Go through the lines below. Copy those with "values".
_____
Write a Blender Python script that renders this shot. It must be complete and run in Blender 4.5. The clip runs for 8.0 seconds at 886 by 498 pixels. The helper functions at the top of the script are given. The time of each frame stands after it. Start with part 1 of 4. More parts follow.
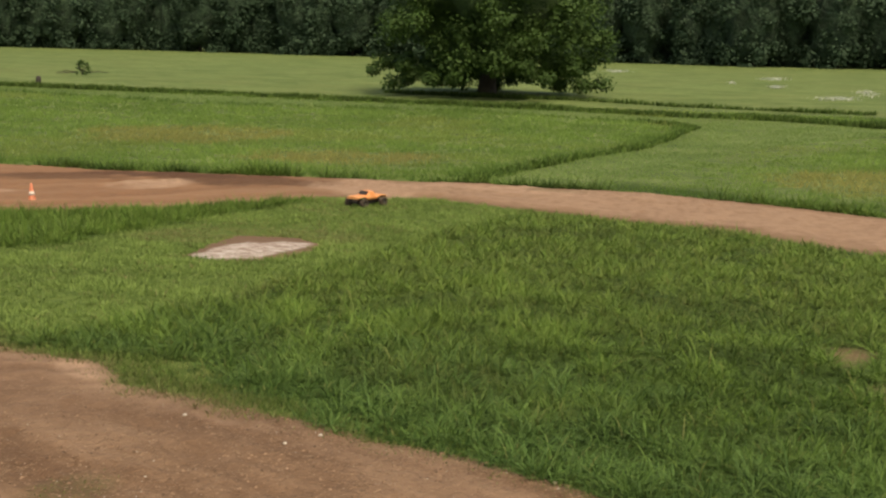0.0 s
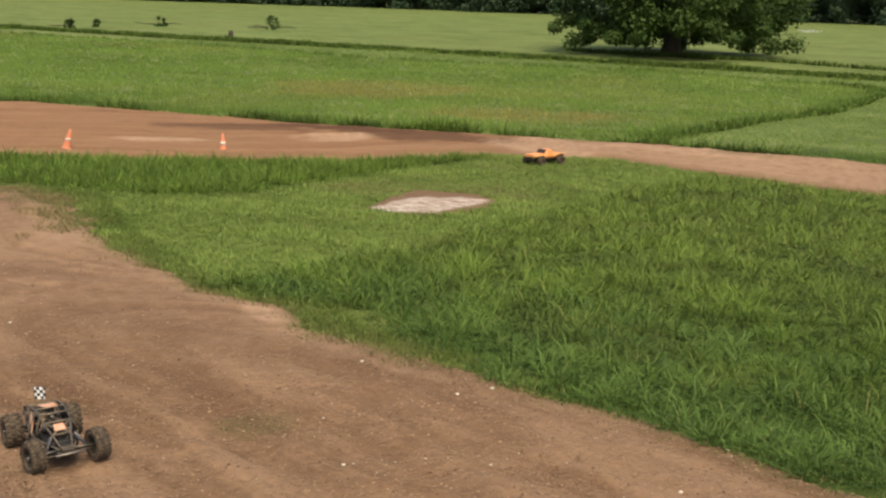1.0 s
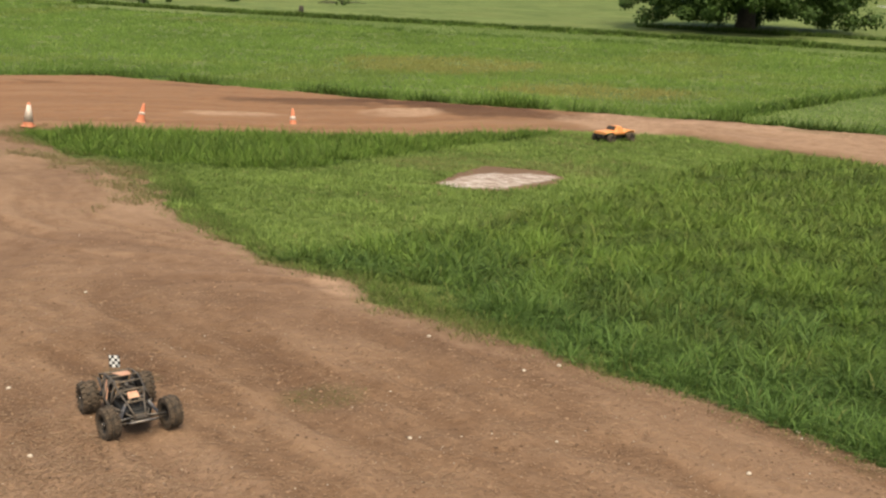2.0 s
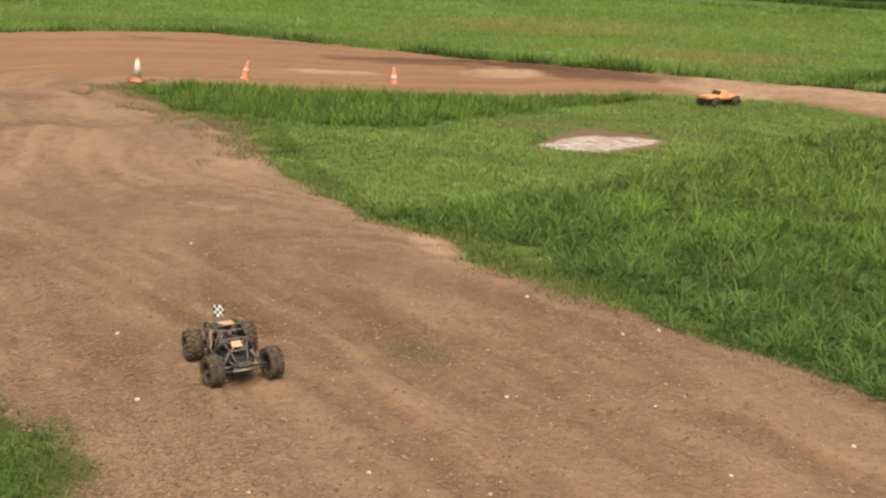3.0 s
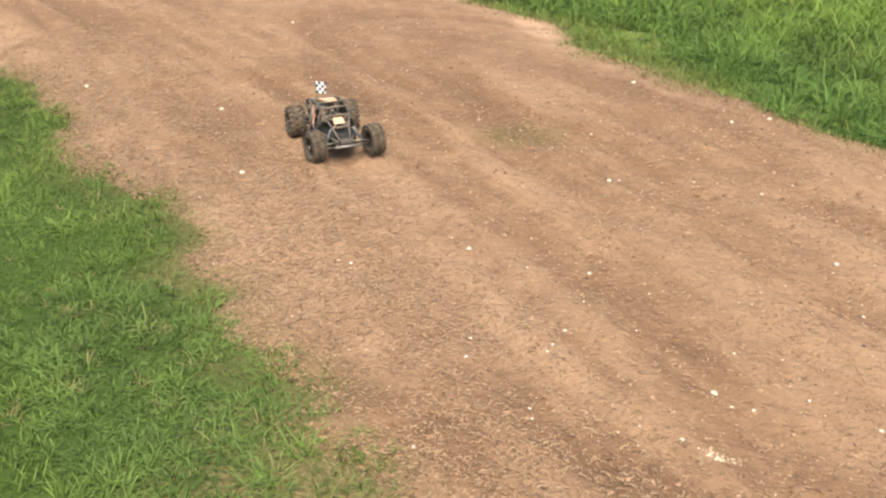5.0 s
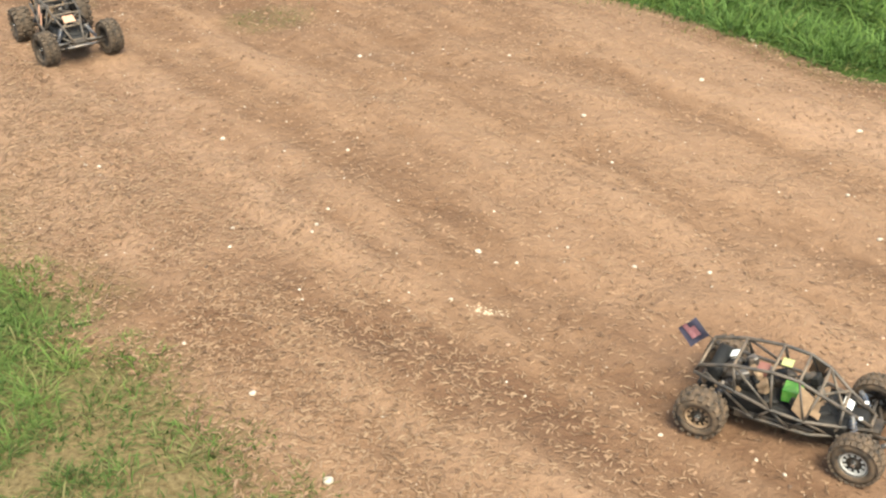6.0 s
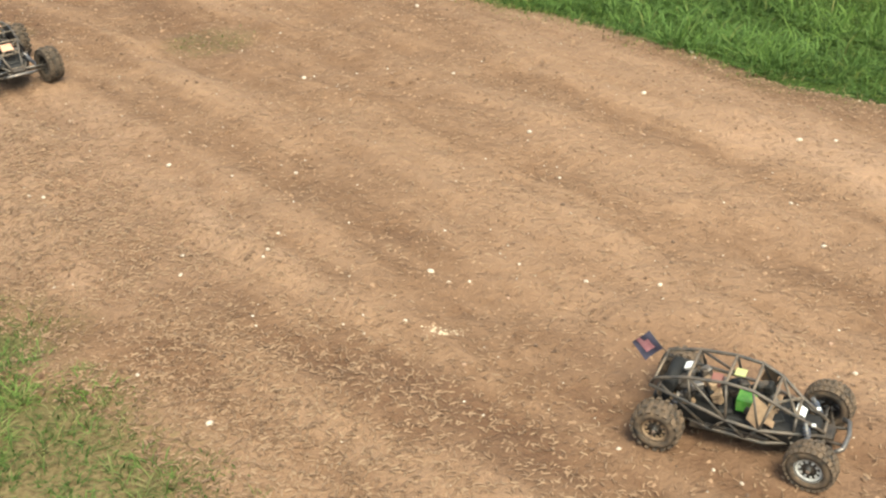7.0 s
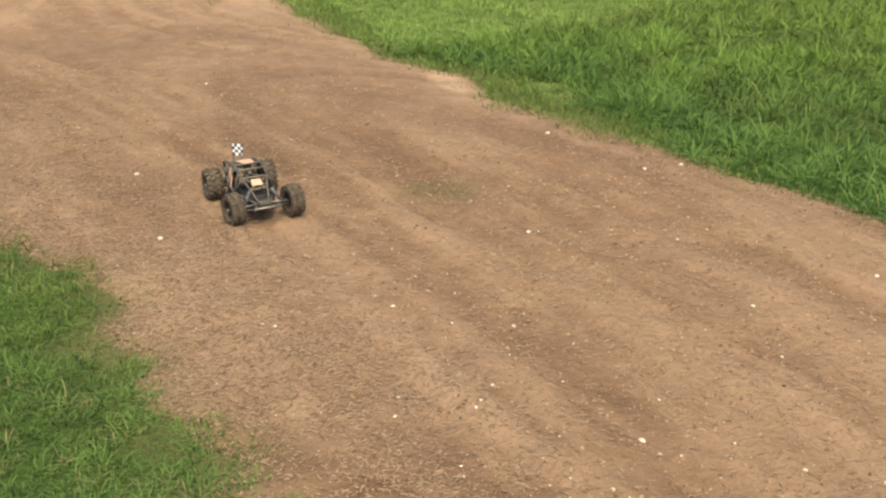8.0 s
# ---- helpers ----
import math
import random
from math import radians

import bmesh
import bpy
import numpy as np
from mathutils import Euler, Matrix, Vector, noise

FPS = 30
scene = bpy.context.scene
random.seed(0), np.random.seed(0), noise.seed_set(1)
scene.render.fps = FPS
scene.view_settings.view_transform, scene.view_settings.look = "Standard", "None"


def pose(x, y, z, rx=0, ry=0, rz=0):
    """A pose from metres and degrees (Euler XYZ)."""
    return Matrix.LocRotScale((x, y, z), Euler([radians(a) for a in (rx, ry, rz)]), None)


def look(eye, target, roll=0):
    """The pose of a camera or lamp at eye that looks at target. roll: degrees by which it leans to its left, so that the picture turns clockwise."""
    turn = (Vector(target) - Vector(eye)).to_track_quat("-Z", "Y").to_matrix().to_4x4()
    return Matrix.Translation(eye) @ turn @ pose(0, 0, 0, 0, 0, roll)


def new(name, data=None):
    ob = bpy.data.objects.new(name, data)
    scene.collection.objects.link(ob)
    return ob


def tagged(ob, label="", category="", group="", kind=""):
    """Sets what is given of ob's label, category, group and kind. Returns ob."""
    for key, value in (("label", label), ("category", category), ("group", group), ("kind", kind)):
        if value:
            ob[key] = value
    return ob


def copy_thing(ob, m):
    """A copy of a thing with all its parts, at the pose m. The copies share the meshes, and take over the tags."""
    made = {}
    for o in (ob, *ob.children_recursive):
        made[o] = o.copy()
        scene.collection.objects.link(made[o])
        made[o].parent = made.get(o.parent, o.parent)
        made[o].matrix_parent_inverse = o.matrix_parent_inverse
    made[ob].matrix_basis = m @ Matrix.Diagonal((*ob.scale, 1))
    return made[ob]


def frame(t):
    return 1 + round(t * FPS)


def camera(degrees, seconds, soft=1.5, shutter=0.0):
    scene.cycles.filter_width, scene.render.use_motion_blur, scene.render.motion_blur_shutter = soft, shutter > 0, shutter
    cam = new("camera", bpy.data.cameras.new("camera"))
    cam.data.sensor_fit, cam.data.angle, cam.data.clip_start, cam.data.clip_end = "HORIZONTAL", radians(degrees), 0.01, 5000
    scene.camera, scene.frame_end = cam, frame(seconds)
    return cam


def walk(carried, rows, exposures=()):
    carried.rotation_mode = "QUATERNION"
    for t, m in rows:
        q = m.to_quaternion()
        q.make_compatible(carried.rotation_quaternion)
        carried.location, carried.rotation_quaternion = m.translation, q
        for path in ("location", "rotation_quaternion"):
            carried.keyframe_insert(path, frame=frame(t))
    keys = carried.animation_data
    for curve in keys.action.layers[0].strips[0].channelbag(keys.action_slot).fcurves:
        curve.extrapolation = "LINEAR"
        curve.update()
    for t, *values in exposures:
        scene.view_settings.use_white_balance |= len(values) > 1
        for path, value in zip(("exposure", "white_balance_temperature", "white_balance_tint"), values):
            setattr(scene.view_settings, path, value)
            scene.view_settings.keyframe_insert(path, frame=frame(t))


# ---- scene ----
cam = camera(42.8, 8.0, soft=2.3)
PATH = [
    (0, (-0.004, 0.003, 2.861), (0.004, 1.977, 2.541), 1.2),
    (0.5, (-0.007, -0.009, 2.85), (-0.183, 1.95, 2.491), 1.6),
    (1, (-0.027, -0.022, 2.845), (-0.322, 1.916, 2.446), 1.7),
    (1.2, (-0.039, -0.023, 2.844), (-0.359, 1.908, 2.434), 1.7),
    (2.3, (-0.044, -0.025, 2.834), (-0.491, 1.87, 2.377), 1.8),
    (2.5, (-0.054, -0.028, 2.829), (-0.532, 1.857, 2.36), 1.9),
    (3, (-0.086, -0.022, 2.804), (-0.649, 1.828, 2.292), 2.1),
    (3.5, (-0.109, -0.023, 2.783), (-0.742, 1.787, 2.212), 2.2),
    (4, (-0.121, -0.021, 2.76), (-0.812, 1.726, 2.073), 2.4),
    (4.2, (-0.125, -0.021, 2.745), (-0.831, 1.7, 2.011), 2.4),
    (5.3, (-0.099, 0.013, 2.667), (-0.729, 1.684, 1.766), 2.0),
    (5.5, (-0.083, 0.02, 2.656), (-0.638, 1.698, 1.72), 1.8),
    (6, (-0.026, 0.041, 2.616), (-0.3, 1.741, 1.6), 1.1),
    (6.5, (0.009, 0.047, 2.61), (-0.059, 1.747, 1.559), 0.6),
    (7, (-0.053, 0.044, 2.645), (-0.235, 1.77, 1.651), 0.8),
    (7.5, (-0.122, 0.023, 2.687), (-0.517, 1.775, 1.808), 1.2),
    (8, (-0.125, 0.004, 2.73), (-0.681, 1.763, 1.958), 1.2),
]
EXPOSURES = [(0, 0.869, 8100, 5), (1.0, 1.07, 8000, 6), (2.5, 1.16, 7800, 4), (3.0, 1.23, 7900, 4), (3.5, 1.4, 7900, 4), (4.0, 1.52, 7700, 4), (5.5, 2.01, 7280, 3), (6.0, 1.96, 7280, 0), (6.5, 1.8, 7380, -4), (7.0, 1.81, 7330, -3), (7.5, 1.77, 7330, -3), (8.0, 1.54, 7530, -1)]
walk(cam, [(t, look(eye, target, roll)) for t, eye, target, roll in PATH], EXPOSURES)

# ---------- light: a bright, hazy, mostly overcast day ----------
SUN_ELEVATION, SUN_ROTATION = radians(60), radians(155)
world = bpy.data.worlds.new("sky")
scene.world = world
world.use_nodes = True
wn = world.node_tree.nodes
sky = wn.new("ShaderNodeTexSky")
sky.sky_type, sky.sun_disc = "NISHITA", False
sky.sun_elevation, sky.sun_rotation = SUN_ELEVATION, SUN_ROTATION
sky.dust_density, sky.air_density = 4.0, 1.0
world.node_tree.links.new(sky.outputs[0], wn["Background"].inputs[0])
wn["Background"].inputs[1].default_value = 0.125
sun_data = bpy.data.lights.new("sun", "SUN")
sun_data.energy, sun_data.angle, sun_data.color = 1.6, radians(22), (1.0, 0.95, 0.87)
sun = new("sun", sun_data)
sun.matrix_basis = look((20 * math.sin(SUN_ROTATION) * math.cos(SUN_ELEVATION), 20 * math.cos(SUN_ROTATION) * math.cos(SUN_ELEVATION), 20 * math.sin(SUN_ELEVATION)), (0, 0, 0))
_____
• [Complete response]:
    for t, *values in exposures:
        scene.view_settings.use_white_balance |= len(values) > 1
        for path, value in zip(("exposure", "white_balance_temperature", "white_balance_tint"), values):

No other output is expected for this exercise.